David B. Hart writes for First Things:
The only thing I know that J.R.R. Tolkien and Salvador Dalí had in common—or rather, I suppose I should say, the only significant or unexpected thing, since they obviously had all sorts of other things in common: they were male, bipedal, human, rough contemporaries, celebrities, and so on—was that each man on at least one occasion said he was drawn simultaneously towards anarchism and monarchism.
In the case of Dalí it was probably a meaningless remark, since almost everything he ever said was; whenever he got past the point of "Please pass the butter" or "That will cost you a great deal of money," he generally gave up any pretense of trying to communicate with other people.
But Tolkien was, in his choleric way, giving voice to his deepest convictions regarding the ideal form of human society—albeit fleeting voice. The text of his sole anarcho-monarchist manifesto, such as it is, comes from a letter he wrote to his son Christopher in 1943 (forgive me for quoting at such length):
My political opinions lean more and more to Anarchy (philosophically understood, meaning the abolition of control not whiskered men with bombs)—or to 'unconstitutional' Monarchy. I would arrest anybody who uses the word State (in any sense other than the inanimate real of England and its inhabitants, a thing that has neither power, rights nor mind); and after a chance of recantation, execute them if they remained obstinate! If we could go back to personal names, it would do a lot of good. Government is an abstract noun meaning the art and process of governing and it should be an offence to write it with a capital G or so to refer to people. . . .

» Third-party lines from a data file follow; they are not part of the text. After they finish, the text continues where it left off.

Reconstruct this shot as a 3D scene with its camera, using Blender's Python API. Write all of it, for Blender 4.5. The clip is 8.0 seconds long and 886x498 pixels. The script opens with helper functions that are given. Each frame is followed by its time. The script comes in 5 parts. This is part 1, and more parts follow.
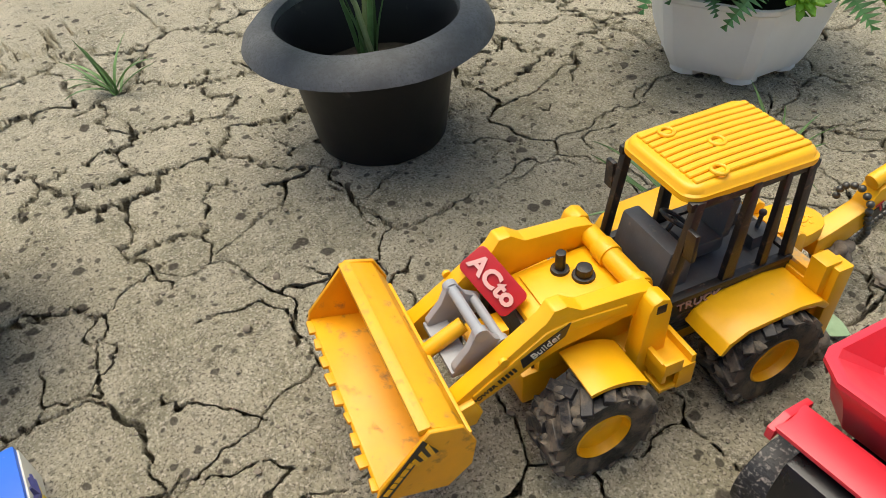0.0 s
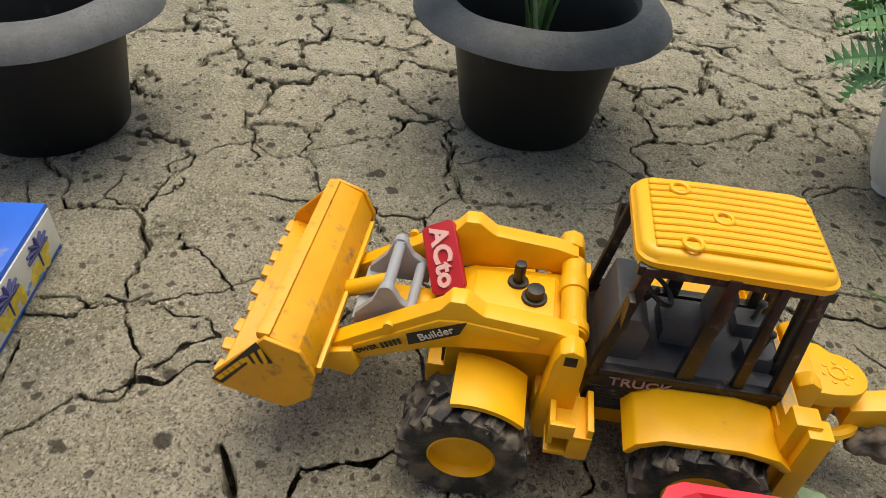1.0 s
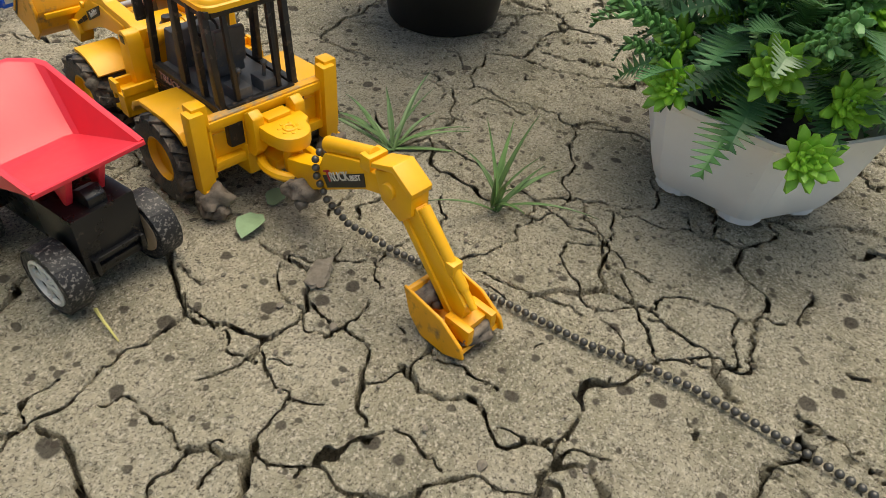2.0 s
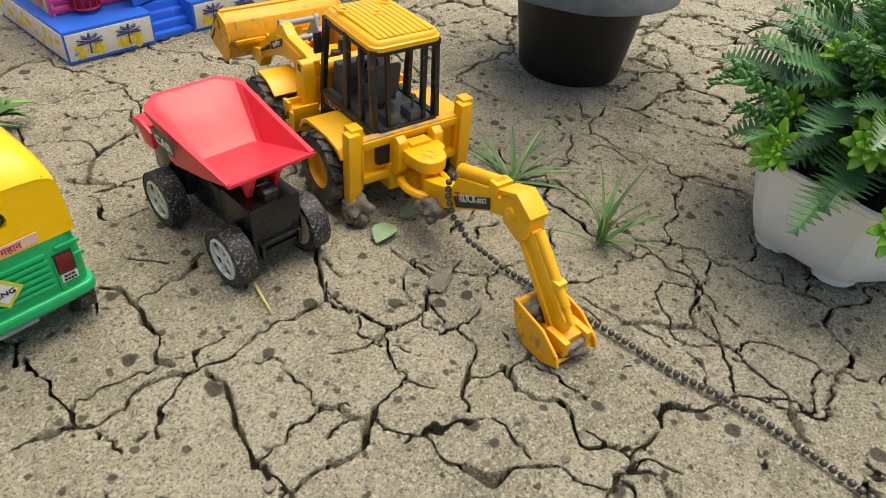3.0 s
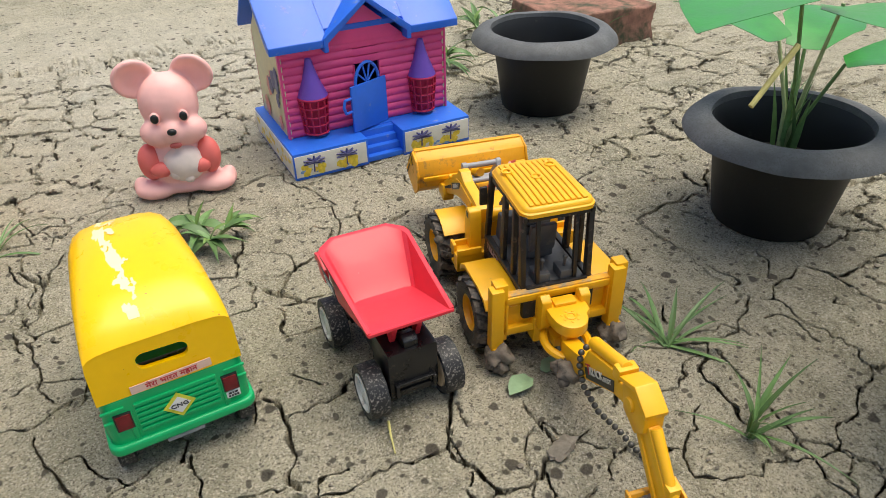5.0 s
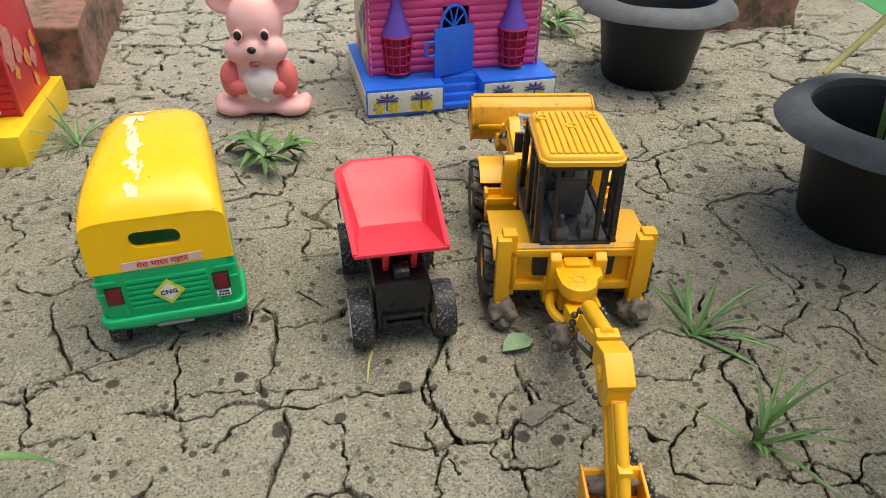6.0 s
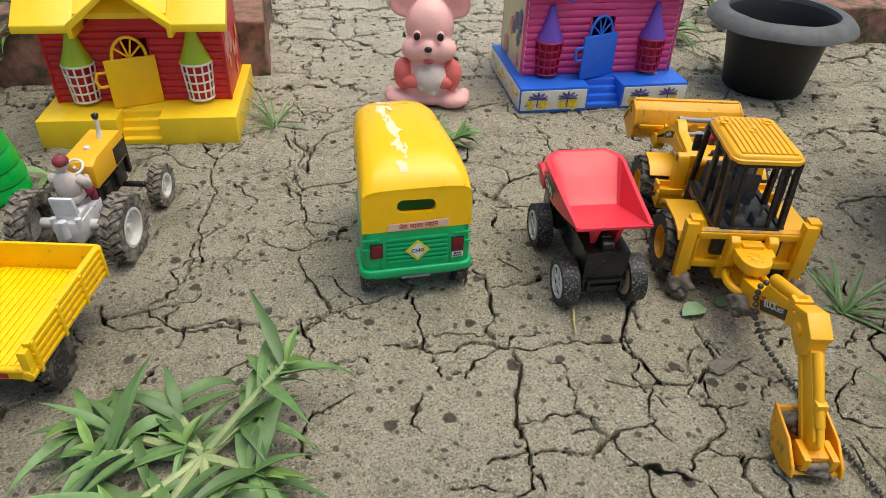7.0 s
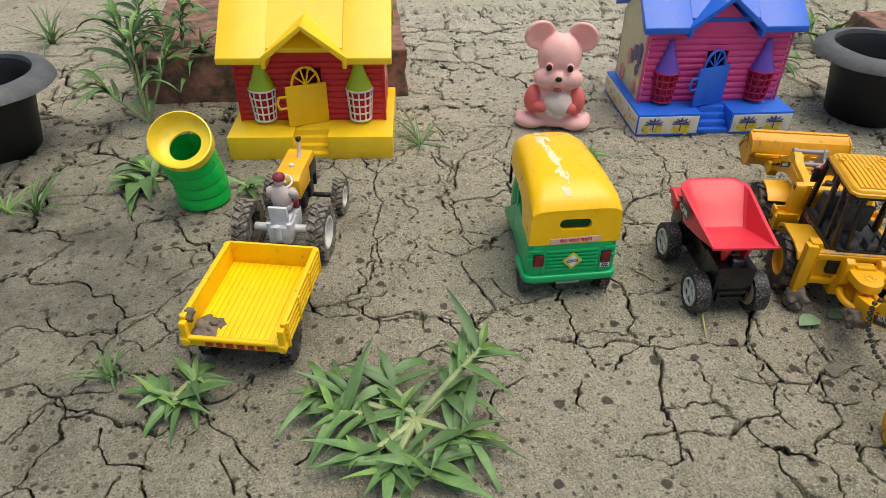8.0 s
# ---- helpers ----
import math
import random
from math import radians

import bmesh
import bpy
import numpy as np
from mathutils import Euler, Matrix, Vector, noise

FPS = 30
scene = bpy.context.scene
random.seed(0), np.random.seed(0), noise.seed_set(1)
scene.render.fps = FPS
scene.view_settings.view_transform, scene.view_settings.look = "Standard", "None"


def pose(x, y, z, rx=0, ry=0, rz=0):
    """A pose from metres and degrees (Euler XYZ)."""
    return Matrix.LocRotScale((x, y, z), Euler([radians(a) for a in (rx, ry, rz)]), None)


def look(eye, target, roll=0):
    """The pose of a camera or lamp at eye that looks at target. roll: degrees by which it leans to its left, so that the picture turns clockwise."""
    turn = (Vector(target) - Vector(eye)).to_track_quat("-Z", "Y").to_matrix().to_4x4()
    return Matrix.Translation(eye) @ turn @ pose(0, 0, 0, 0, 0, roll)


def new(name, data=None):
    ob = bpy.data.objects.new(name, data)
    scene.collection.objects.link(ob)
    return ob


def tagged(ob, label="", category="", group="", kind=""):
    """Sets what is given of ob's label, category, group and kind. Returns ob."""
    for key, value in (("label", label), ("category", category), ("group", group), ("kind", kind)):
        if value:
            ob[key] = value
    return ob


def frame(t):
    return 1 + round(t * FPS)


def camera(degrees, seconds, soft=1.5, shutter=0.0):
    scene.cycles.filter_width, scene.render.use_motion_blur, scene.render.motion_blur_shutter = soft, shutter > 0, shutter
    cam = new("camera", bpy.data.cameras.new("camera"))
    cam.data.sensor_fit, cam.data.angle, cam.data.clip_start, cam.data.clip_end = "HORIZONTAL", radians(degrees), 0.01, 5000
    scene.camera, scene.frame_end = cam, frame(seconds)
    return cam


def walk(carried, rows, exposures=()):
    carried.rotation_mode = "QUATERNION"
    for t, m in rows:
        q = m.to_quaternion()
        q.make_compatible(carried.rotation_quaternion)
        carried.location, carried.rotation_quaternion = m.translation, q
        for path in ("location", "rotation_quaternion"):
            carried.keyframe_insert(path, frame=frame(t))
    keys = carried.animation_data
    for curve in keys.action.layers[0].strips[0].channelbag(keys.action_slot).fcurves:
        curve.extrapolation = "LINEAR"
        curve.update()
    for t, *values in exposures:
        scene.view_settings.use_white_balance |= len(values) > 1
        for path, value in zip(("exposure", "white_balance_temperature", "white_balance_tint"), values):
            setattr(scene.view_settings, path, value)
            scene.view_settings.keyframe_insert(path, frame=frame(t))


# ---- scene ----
cam = camera(65.37, 8.0, 0.65)
# seconds, eye, target, roll
PATH = [
    (0, (0.1, 0.194, 0.238), (1.338, -0.641, -1.094), -5.2),
    (0.5, (0.107, 0.192, 0.234), (1.372, -0.617, -1.087), -2.9),
    (1, (0.06, 0.106, 0.22), (1.557, -0.119, -1.087), 4.8),
    (1.2, (0.059, 0.064, 0.223), (1.553, 0.087, -1.106), 6.0),
    (2.3, (-0.029, -0.291, 0.214), (1.275, 0.496, -1.083), 5.0),
    (2.5, (-0.032, -0.269, 0.226), (1.268, 0.558, -1.049), 5.4),
    (3, (-0.048, -0.255, 0.236), (1.184, 0.688, -1.027), 5.0),
    (3.5, (-0.03, -0.224, 0.24), (1.168, 0.718, -1.055), 3.3),
    (4, (-0.048, -0.21, 0.246), (1.128, 0.79, -1.025), 3.5),
    (4.5, (-0.048, -0.239, 0.279), (0.959, 1.012, -0.913), -1.7),
    (4.7, (-0.036, -0.256, 0.287), (0.895, 1.095, -0.856), -2.7),
    (5.8, (0.056, -0.286, 0.248), (0.571, 1.294, -0.865), 1.5),
    (6, (0.053, -0.295, 0.251), (0.522, 1.274, -0.897), 0.7),
    (6.5, (0.01, -0.32, 0.263), (0.521, 1.211, -0.918), 1.8),
    (7, (-0.064, -0.336, 0.283), (0.312, 1.243, -0.884), 1.9),
    (7.5, (-0.107, -0.353, 0.3), (0.232, 1.22, -0.888), 2.9),
    (8, (-0.148, -0.386, 0.337), (0.073, 1.218, -0.838), 0.7),
]

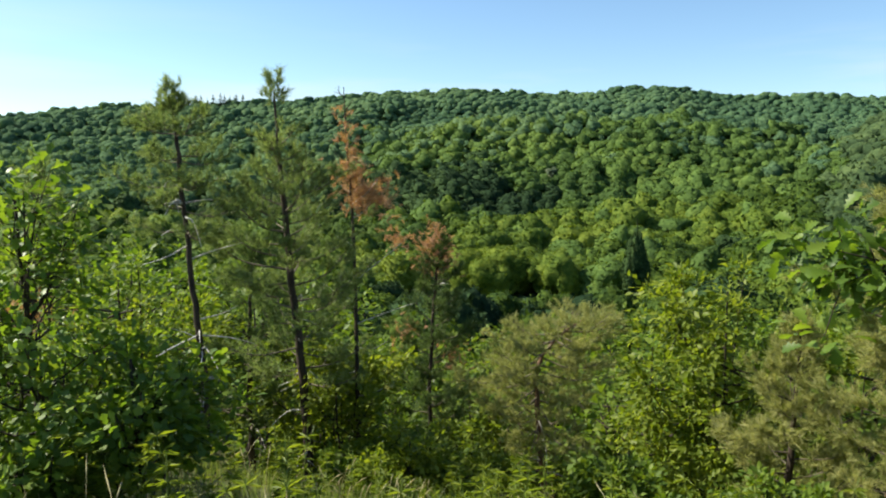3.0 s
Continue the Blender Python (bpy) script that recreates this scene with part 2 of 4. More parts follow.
# ---- small shapes ----
def lobed_leaf(profile, fold=0.12, droop=0.16):
    """A leaf with lobes, folded along its midrib; length 1 along y."""
    v, f = [], []
    for y, w in profile:
        z = -droop * y * y
        v += [(0, y, z), (-w, y + 0.05 * (w > 0.2), z + fold * w), (w, y + 0.05 * (w > 0.2), z + fold * w)]
    for i in range(len(profile) - 1):
        a, b = 3 * i, 3 * i + 3
        f += [(a, b, b + 1, a + 1), (a, a + 2, b + 2, b)]
    return np.array(v, float), [np.array(f)]


OAK_FINE = lobed_leaf([(0, 0.015), (0.12, 0.07), (0.2, 0.18), (0.28, 0.10), (0.4, 0.30), (0.5, 0.16), (0.63, 0.38), (0.73, 0.21), (0.86, 0.30), (0.96, 0.14), (1.0, 0.01)], 0.22, 0.3)
OAK_PLAIN = lobed_leaf([(0, 0.015), (0.3, 0.24), (0.42, 0.15), (0.72, 0.34), (1.0, 0.04)])
LEAF = (np.array([(0, 0, 0), (-0.3, 0.5, 0.06), (0, 1, -0.1), (0.3, 0.5, 0.06)]), [np.array([(0, 3, 2), (0, 2, 1)])])
LANCE = (np.array([(0, 0, 0), (-0.09, 0.4, 0.05), (0, 1, -0.22), (0.09, 0.4, 0.05)]), [np.array([(0, 3, 2), (0, 2, 1)])])
FLAKE_SMALL = (np.array([(-0.75, -0.5, 0.0), (0.8, -0.35, 0.05), (0.0, 0.85, -0.05)]), [np.array([(0, 1, 2)])])


def needle_tuft(n, seed, wide=0.024):
    """A shoot of needles along y, length about 1."""
    r = np.random.default_rng(seed)
    v, f = [], []
    for i in range(n):
        s = 0.55 * i / n
        th, sp = r.uniform(0, 2 * np.pi), r.uniform(0.35, 0.95)
        d = np.array([np.cos(th) * np.sin(sp), np.cos(sp), np.sin(th) * np.sin(sp)])
        side = unit(np.cross(d, r.normal(size=3))) * wide
        o = np.array([0, s, 0])
        k = len(v)
        v += [o - side, o + side, o + d * r.uniform(0.4, 0.6)]
        f.append((k, k + 1, k + 2))
    return np.array(v), [np.array(f)]


TUFT = needle_tuft(26, 5, 0.025)
TUFT_THIN = needle_tuft(16, 6)
TUFT_WIDE = needle_tuft(9, 7, 0.06)


# ---- terrain ----
def smooth(a, b, x):
    t = np.clip((np.asarray(x, float) - a) / (b - a), 0, 1)
    return t * t * (3 - 2 * t)


NEAR_Y = [-400, -20, 0, 2.4, 5, 9, 12, 15, 25, 60, 120]
NEAR_Z = [30, 1.0, 0.0, -0.14, -0.95, -2.35, -4.0, -5.9, -11.5, -25, -36]
FLOOR_D = [0, 60, 120, 215, 265, 340]
FLOOR_Z = [0, -25, -34, -39, -43, -40]
RIDGE_AZ = [-70, -47, -45, -41.7, -38.7, -34.7, -31.8, -28.4, -24.9, -20.8, -17.6, -13.9, -10.2, -4.9, -1.3, 0.8, 3.4, 5.8, 9, 11.8, 15.5, 20, 40, 70]
RIDGE_EL = [2.6, 3.8, 4.35, 4.8, 4.9, 5.1, 5.4, 5.5, 5.9, 6.3, 6.35, 6.6, 6.2, 6.15, 6.5, 6.55, 6.1, 5.7, 5.5, 5.6, 5.0, 4.7, 4.3, 3.5]
SPUR_AZ = [-70, 5, 12, 18.3, 22.3, 26.6, 30.5, 36.7, 42.6, 70]
SPUR_EL = [-8, -6, 1.5, 4.95, 5.5, 5.9, 6.5, 6.85, 6.5, 5.0]


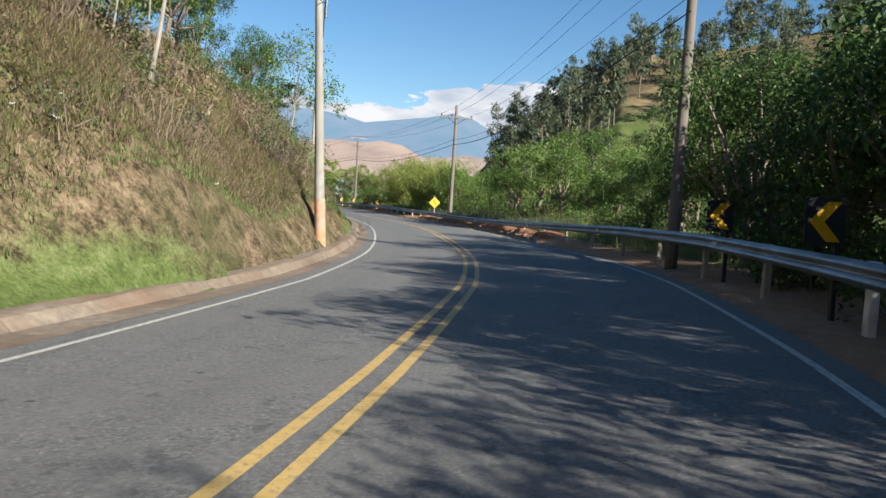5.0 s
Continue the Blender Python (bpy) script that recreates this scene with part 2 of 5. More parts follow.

And anyway, he continues, "the proper study of Man is anything but Man; and the most improper job of any man, even saints (who at any rate were at least unwilling to take it on), is bossing other men":
Not one in a million is fit for it, and least of all those who seek the opportunity. At least it is done only to a small group of men who know who their master is. The mediaevals were only too right in taking nolo episcopari as the best reason a man could give to others for making him a bishop. Grant me a king whose chief interest in life is stamps, railways, or race-horses; and who has the power to sack his Vizier (or whatever you dare call him) if he does not like the cut of his trousers. And so on down the line. But, of course, the fatal weakness of all that—after all only the fatal weakness of all good natural things in a bad corrupt unnatural world—is that it works and has only worked when all the world is messing along in the same good old inefficient human way. . . . There is only one bright spot and that is the growing habit of disgruntled men of dynamiting factories and power-stations; I hope that, encouraged now as 'patriotism', may remain a habit! But it won't do any good, if it is not universal.